To do >> Check each line of the material. Copy those containing "that".

Material >>
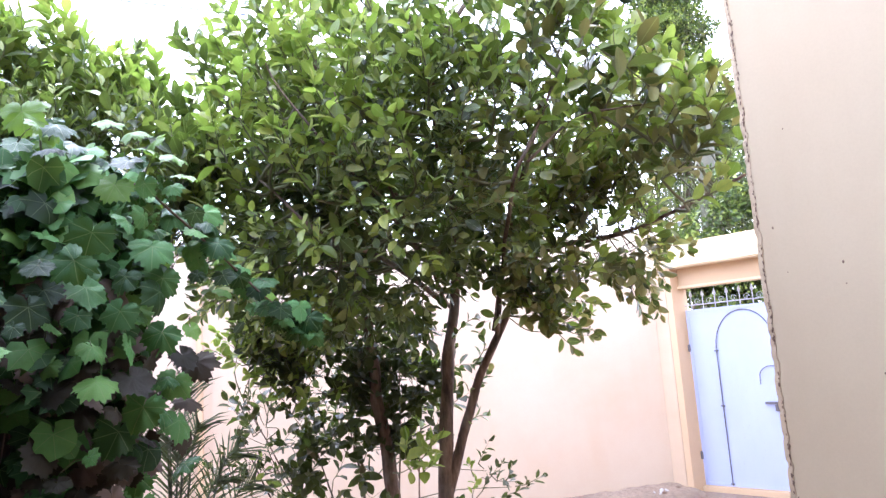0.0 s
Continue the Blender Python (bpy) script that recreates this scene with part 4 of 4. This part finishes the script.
def grape(at_, size, out=0.6, drop=0.9, loose=0.5, store=None, kinds=5, stalk=True):
    """One leaf, its blade turned up and out, its tip hanging."""
    jit = Vector((rng.uniform(-1, 1), rng.uniform(-1, 1), rng.uniform(-1, 1)))
    normal = OUTWARD * out + Vector((0, 0, 0.85)) + jit * loose
    d = OUTWARD * rng.uniform(0.2, 0.8) + Vector((rng.uniform(-1, 1) * 0.75, rng.uniform(-1, 1) * 0.45, -drop * rng.uniform(0.5, 1.2)))
    m = place_leaf(at_ - vb, d, normal, size, rng.uniform(-0.35, 0.35), rng.uniform(0.88, 1.12))
    store.append((m, rng.randrange(kinds)))
    if stalk:
        back_ = at_ + INWARD * rng.uniform(0.04, 0.09) + Vector((rng.uniform(-0.04, 0.04), 0, rng.uniform(-0.05, 0.02)))
        v, f = tube([q - vb for q in (back_, (back_ + at_) / 2 + Vector((0, 0, 0.012)), at_)], [0.0016, 0.0014, 0.0012], 4)
        stalks.add(v, f)


taken = []
for k in range(9000):
    z = rng.uniform(0.5, 2.3)
    u = rng.uniform(-0.45, vine_reach(z))
    top = 2.08 + 0.5 * max(0.0, 0.28 - max(u, 0.0)) + 0.06 * noise.noise(Vector((u * 3, 0, 0))) - 0.25 * max(0.0, u - 0.6)
    if z > top:
        continue
    hollow = noise.noise(Vector((u * 4.5, z * 4.5, 5)))
    depth = 0.14 * rng.random() + (0.45 if hollow < 0.0 else 0.0) + 0.3 * max(0.0, 1.65 - z)
    at_ = vine_front(u, z) + INWARD * depth * (0.4 if u > 0.45 else 1.0)
    if any((at_ - q).length < 0.08 for q in taken):
        continue
    taken.append(at_)
    loose_end = at_.y < 1.65 and at_.z > 1.45 + 0.5 * at_.y
    size = rng.uniform(0.075, 0.125) * (0.62 if rng.random() < 0.25 else 1)
    # the dark dry colour grows commoner lower down, standing in for shade
    dry_shaded = z < 1.6 and rng.random() < 0.3 + 0.35 * (z < 1.45)
    # some leaves near the top take the lighter, sunlit colour
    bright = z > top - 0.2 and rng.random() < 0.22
    grape(at_, size, 0.3 + 0.6 * rng.random(), 0.9, 0.6, vine_dry_shade if dry_shaded else vine_sunlit if bright else vine_spots, 5, not loose_end)
    if loose_end:
        (vine_dry_shade if dry_shaded else vine_sunlit if bright else vine_spots).pop()
for k in range(9600):
    z = (rng.uniform(1.7, 2.15), rng.uniform(0.5, 2.05), rng.uniform(0.6, 1.6))[k % 3]
    u = rng.uniform(-0.7, vine_reach(z) - 0.08 if z < 2.02 else 0.2)
    if z < 1.6 and u > 0.62 and rng.random() < 0.25:
        continue
    depth = (rng.uniform(0.32, 1.3) + 0.2 * max(0.0, 1.55 - z)) * (0.45 if u > 0.4 else 1.0)
    # half the low inner leaves take the dark dry colour, deepening the shade
    grape(vine_front(u, z) + INWARD * depth, rng.uniform(0.07, 0.115), 0.6, 0.8, 0.7, vine_dry_shade if z < 1.7 and rng.random() < 0.5 else vine_deep, 3, False)
# an arm that reaches over to the lime tree, and shoots that stand above the top
ARM = smooth_line([(-0.89, 2.2, 2.05), (-0.8, 2.35, 1.95), (-0.68, 2.5, 1.81), (-0.56, 2.6, 1.68), (-0.46, 2.68, 1.64)], 6)
for k, q in enumerate(ARM):
    for j in range(2):
        at_ = q + Vector((rng.uniform(-0.06, 0.06), rng.uniform(-0.05, 0.05), rng.uniform(-0.07, 0.05)))
        grape(at_, rng.uniform(0.065, 0.1), 0.7, 0.7, 0.4, vine_spots)
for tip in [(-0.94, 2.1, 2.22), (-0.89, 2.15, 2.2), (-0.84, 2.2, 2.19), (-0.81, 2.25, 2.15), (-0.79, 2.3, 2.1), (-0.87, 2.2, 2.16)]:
    grape(Vector(tip), rng.uniform(0.07, 0.095), 0.2, 0.35, 0.4, vine_sunlit)
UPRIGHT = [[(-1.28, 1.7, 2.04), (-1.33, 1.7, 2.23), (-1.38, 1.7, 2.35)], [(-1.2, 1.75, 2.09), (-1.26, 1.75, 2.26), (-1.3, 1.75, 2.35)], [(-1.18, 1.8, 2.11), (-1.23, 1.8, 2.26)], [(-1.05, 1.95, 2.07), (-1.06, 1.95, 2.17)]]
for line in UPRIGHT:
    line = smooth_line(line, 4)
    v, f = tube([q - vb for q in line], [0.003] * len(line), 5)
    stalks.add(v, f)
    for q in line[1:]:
        grape(q + Vector((rng.uniform(-0.05, 0.05), rng.uniform(-0.05, 0.05), 0.0)), rng.uniform(0.05, 0.085), 0.9, 0.5, 0.7, vine_sunlit if rng.random() < 0.75 else vine_spots)
lay_leaves(vine, "leaf", GRAPES, (VINE, VINE_ONE), vine_spots, 260, lambda q: q.y - q.x, "broad toothed grape leaves")
lay_leaves(vine, "inner_leaf", INNER_GRAPES, (VINE, VINE_ONE), vine_deep, 0, lambda q: q.y - q.x, "shaded grape leaves inside the vine")
lay_leaves(vine, "dry_leaf", GRAPES, (DRY_SHADE, DRY_SHADE), vine_dry_shade, 40, lambda q: q.y - q.x, "withered dull brown grape leaves, also darkening the vine where shade falls")
lay_leaves(vine, "young_leaf", GRAPES, (SUNLIT_VINE, SUNLIT_VINE), vine_sunlit, 30, lambda q: q.y - q.x, "light green young grape leaves with sunlight put into their colour")
mesh_object("stalk_mass", stalks.v, stalks.f, TWIG, vine, "thin greenish leaf stalks", smooth=True, kind="stuff")
CANES = [([ARM[0] + INWARD * 0.1, *ARM[::4]], 0.005)]
for k in range(16):
    u, lean = rng.uniform(-0.2, 0.66), rng.uniform(-0.25, 0.25)
    CANES.append(([vine_front(u + lean * j / 6 + rng.uniform(-0.04, 0.04), -0.03 + j * 0.36) + INWARD * (0.26 + 0.3 * max(0.0, 1.65 - j * 0.36) + rng.uniform(-0.04, 0.08)) for j in range(6)], rng.uniform(0.003, 0.007)))
for line, r in CANES:
    line = smooth_line([q - vb for q in line], 4)
    v, f = tube(line, [r * (1 - 0.5 * j / len(line)) for j in range(len(line))], 6, 0.2)
    mesh_object("cane", v, f, CANE, vine, smooth=True)

# palm frond tuft at the foot of the wall
palm = new("young_date_palm")
palm.location = (-1.09, 3.01, 0)
tagged(palm, "young date palm with grey-green feathered fronds", "palm")
rng = random.Random(3)
for k, (ex, ey, ez) in enumerate(((0.07, -0.03, 1.43), (0.10, -0.01, 1.29), (-0.01, -0.04, 1.33), (0.03, -0.03, 1.18), (0.22, 0.04, 1.18), (0.27, 0.06, 1.05), (0.00, -0.03, 1.24), (0.16, 0.03, 1.08))):
    heap = Heap()
    line = smooth_line([(0, 0, 0.05), (ex * 0.35, ey * 0.35, ez * 0.55), (ex * 0.8, ey * 0.8, ez * 0.92), (ex * 1.15, ey * 1.15, ez)], 9)
    v, f = tube(line, [0.008 * (1 - 0.8 * j / (len(line) - 1)) for j in range(len(line))], 5)
    heap.add(v, f)
    for j in range(8, len(line)):
        along = (line[j] - line[j - 1]).normalized()
        side = along.cross(Vector((0.35, -0.9, 0.3))).normalized()
        for sgn in (-1, 1):
            for h in (0,):
                d = (along * 0.9 + side * sgn * 0.75 + Vector((0, 0, rng.uniform(-0.1, 0.15)))).normalized()
                a = line[j - 1].lerp(line[j], h)
                ln = rng.uniform(0.12, 0.18) * (1 - 0.4 * max(0, j / len(line) - 0.7))
                w = d.cross(Vector((0.3, -0.8, 0.5))).normalized() * 0.003
                fold = Vector((0, 0, 0.004))
                heap.add([a - w, a - fold, a + w, a + d * ln * 0.6 - w, a + d * ln * 0.6 - fold, a + d * ln * 0.6 + w, a + d * ln - Vector((0, 0, 0.02))],
                         [(0, 1, 4, 3), (1, 2, 5, 4), (3, 4, 6), (4, 5, 6)])
    mesh_object("frond", heap.v, heap.f, PALM, palm)

# tall clipped tree beyond the gate
ficus = Tree("ficus_tree", "tall clipped evergreen tree with dense small leaves beyond the gate", "tree", 41, (3.9, 10.6, 0.0), leaf=(0.05, 0.078), gap=0.022)
ficus.limb("trunk", [(3.9, 10.6, -0.05), (3.9, 10.6, 2.0), (3.92, 10.55, 4.0), (4.0, 10.5, 6.0)], 0.16, 0.05, 10)
for x, z, r, count in ((3.75, 6.58, 0.58, 430), (3.74, 6.08, 0.8, 520), (3.70, 5.4, 0.8, 430), (3.70, 4.8, 0.8, 330), (3.7, 4.2, 0.8, 260), (3.75, 3.6, 0.85, 220), (4.2, 3.0, 0.7, 100), (3.3, 3.2, 0.6, 90)):
    ficus.clump((x + 0.12, 10.5, z + 0.05), (r * 1.12, r, 0.42), count * 1.5, 0.35, 0.5, (0.1, 0.17))
for x, y, z, count in ((3.31, 9.1, 2.9, 26), (3.75, 8.95, 3.0, 34), (4.1, 8.9, 3.1, 34), (3.45, 8.95, 2.2, 34), (3.8, 8.8, 2.1, 34), (4.2, 8.7, 2.3, 30), (3.6, 9.0, 1.6, 30), (4.1, 9.0, 1.6, 30), (3.9, 9.1, 3.6, 26), (4.3, 9.0, 3.5, 20), (3.2, 8.9, 2.1, 40), (3.5, 8.75, 2.05, 44), (3.8, 8.6, 2.1, 44), (4.1, 8.45, 2.1, 40), (3.4, 9.2, 2.4, 40), (3.9, 9.1, 2.5, 40)):
    ficus.clump((x, y, z), (0.32, 0.3, 0.3), count * 2, 0.1, 0.3, (0.15, 0.3))
for x, z, r, count in ((4.5, 4.9, 0.55, 240), (4.6, 4.3, 0.6, 260), (4.7, 3.7, 0.65, 260), (4.85, 3.1, 0.65, 240), (4.25, 4.5, 0.6, 220), (4.35, 3.4, 0.6, 220), (4.1, 5.2, 0.6, 220)):
    ficus.clump((x, 10.3, z), (r, r, 0.42), count, 0.3, 0.5, (0.1, 0.17))
ficus.finish(singles=0, mats=(FICUS, FICUS), young=FICUS)

# dry palm strands behind the gate lintel
strands = new("dry_palm_skirt")
strands.location = (3.7, 9.3, 0)
tagged(strands, "hanging dry grey palm strands behind the gate", "palm")
heap = Heap()
rng = random.Random(6)
for k in range(560):
    x, z = rng.uniform(-0.9, 0.9), rng.uniform(2.0, 3.9)
    d = Vector((rng.uniform(-0.35, 0.35), rng.uniform(-0.3, 0.3), -1)).normalized()
    a = Vector((x, rng.uniform(-0.25, 0.25), z))
    ln, w = rng.uniform(0.35, 0.9), Vector((1, 0.5, 0)).normalized() * 0.008
    q = a + d * ln * 0.5 + Vector((rng.uniform(-0.05, 0.05), 0, 0))
    heap.add([a - w, a + w, q + w, q - w, a + d * ln], [(0, 1, 2, 3), (3, 2, 4)])
mesh_object("strand_mass", heap.v, heap.f, STRAW, strands, kind="stuff")
v, f = tube([(0, 0.1, -0.05), (0, 0.1, 2.2), (0.05, 0.1, 4.4)], [0.16, 0.15, 0.12], 10, 0.2)
mesh_object("trunk", v, f, STRAW, strands, smooth=True)

# overhead cables
for (a, b) in (((-14.62, 20.27, 14.52), (-7.2, 23.92, 14.72)), ((-14.55, 20.32, 13.92), (-7.58, 23.81, 14.3))):
    a, b = Vector(a), Vector(b)
    d = b - a
    pts = [a + d * t for t in (-2.5, -1.5, -0.5, 0, 0.5, 1, 1.6, 2.4, 3.4)]
    v, f = tube(pts, [0.029] * len(pts), 5)
    cable = mesh_object("overhead_cable", v, f, CABLE, smooth=True)
    tagged(cable, "thin dark overhead power cable against the sky", "cable", "power cables")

Solution to the problem >>
Continue the Blender Python (bpy) script that recreates this scene with part 4 of 4. This part finishes the script.
# an arm that reaches over to the lime tree, and shoots that stand above the top